Life of Art interview: John Hayes

Many thanks to everyone who has been keeping up with these Life of Art interviews – just a few left to post! Here is the perspective of musician and poet John Hayes.

Who are you and where is “here” for you right now?

John Hayes here, & I’m in a very new “here,” as I just moved to Portland, Oregon from rural southwestern Idaho.  I’m excited to be back in an urban environment—had lived in San Francisco prior to the Idaho move, so I’ve been putting myself thru alternate urban/rural culture shock over the past 15 years.

I teach guitar to supplement my “regular” income, which is thru Social Security (disability due to a significant lung condition.)  The latter has its drawbacks certainly, but on the other hand, it is “steady.”

What is your creative practice and what have you learned from it?

I have two creative practices, & in most ways, the twain never meet.  I’ve been involved with music since childhood, but from my teens until age 40 my focus was on poetry; I went the MFA route, but never really got comfortable in the mainstream of the poetry biz.  In the mid 90s, I put poetry aside & went back to music with a will, & have been performing in several incarnations from the late 90s on.

That is one shiny guitar!

In 2008, I began writing poetry again, & have done so in fits & starts since.  But music remains my consistent creative outlet.

Where do you find inspiration?

In both poetry & music, I draw from emotion—I suppose I’m an incurable romantic!  As far as music goes, as a solo performer I play old blues from the 20s & 30s, & you have to connect with a strong emotion to put that across.  In terms of poetry, my work seems to do with “memory & desire” (to quote a famous poet.)

How do you overcome the creative barriers you encounter?

I believe I’ve learned patience over time.  With poetry, I no longer try to force things, & am satisfied to write when I feel the need & not write when I don’t.  The fact that I can always pick up a guitar & play helps!  But even with music, one goes thru “plateau” phases; you have to be committed to the technical aspects of playing while also cutting yourself some slack to grow organically as a player.

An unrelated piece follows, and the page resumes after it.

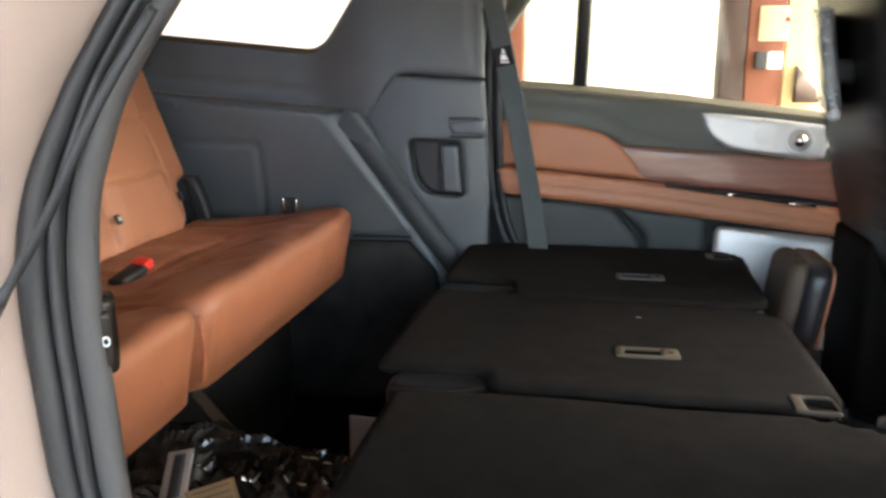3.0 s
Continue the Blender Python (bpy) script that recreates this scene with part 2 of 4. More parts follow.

What does success look like to you?

Musically, I love to perform, & I love to connect with an audience.  The audience needn’t be big nor the venue the hippest place going, but I feel I only grow musically when I share the music with others.  Success as a poet?  I believe my answer to that would be too complicated for the scope of this interview, but it wouldn’t have to do with publications & awards.

What do you want people to know about you and your work?

Perhaps it’s not so much a question of “knowing,” but of connecting emotionally.  If I can connect emotionally with a musical or poetical audience, then I’m fulfilled.